本研究为区域粮食生产效率的时空演变及影响因素提供了实证支持,但囿于数据的可得性,仍然面临一些难以量化的影响因素,比如气候变化、区位因素等。因此,对粮食生产效率影响因素的多向考虑是未来研究的方向之一。此外,数据包络分析是一种基于投入产出分析的相对效率度量方法,由于粮食生产过程的复杂性,很难全面考虑投入因素,这可能会导致模型输出的偏差。未来可以考虑改进数据包络分析方法,并且可以使用生产函数来描述难以量化的变量。值得注意的是,山东省粮食生产效率的空间分布和集聚格局清晰地呈现出粮食生产与经济发展区域性功能分异的特征,可能产生的深层次社会经济和环境影响值得未来进一步研究。
4 结论
(1)从时间变化看,2000—2019 年山东省粮食生产效率整体水平较高,具有显著的阶段性特征。其中,综合效率、纯技术效率与规模效率均呈现波动上升的态势,2000—2002 年间表现为下降趋势,2002 年之后呈现明显的稳步上升趋势。
(2)从空间分布看,山东省县域粮食生产效率存在明显的区域性空间分异。
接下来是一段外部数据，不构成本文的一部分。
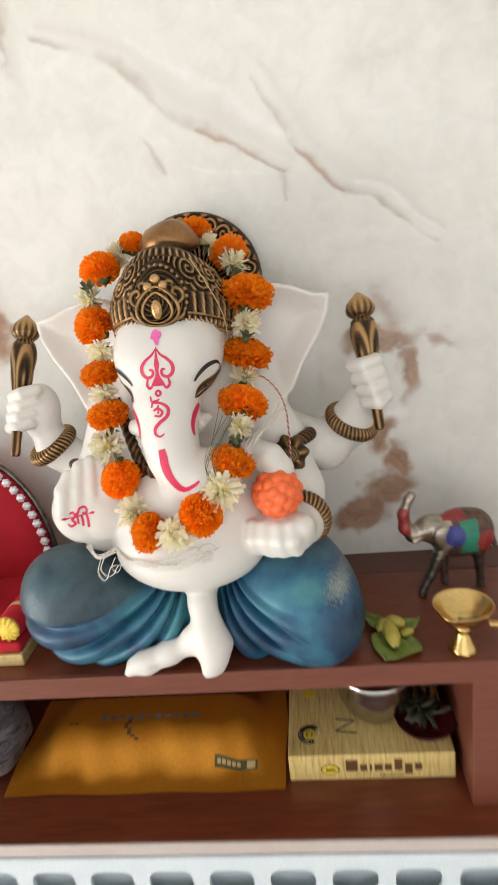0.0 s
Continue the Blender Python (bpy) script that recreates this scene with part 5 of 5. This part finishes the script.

其中,综合效率和纯技术效率均呈现从鲁西向鲁东递减的分布格局,而规模效率则呈现由“连片”高值区逐步向鲁西地区集中的趋势;同时,综合效率、纯技术效率和规模效率均呈现显著的空间正相关性,鲁西地区集聚效应相对明显,而鲁东沿海地区空间随机性较强。
(3)从影响因素分析结果看,经济水平、自然条件、生产条件、资源禀赋和政策制度对粮食生产综合效率、纯技术效率和规模效率的影响方向和程度均存在差异。其中,人均可支配收入、复种指数、有效灌溉率和农业种植结构能够有效提升综合效率、纯技术效率和规模效率,而受灾面积比例、农业机械密度和财政支农力度阻碍了粮食生产效率。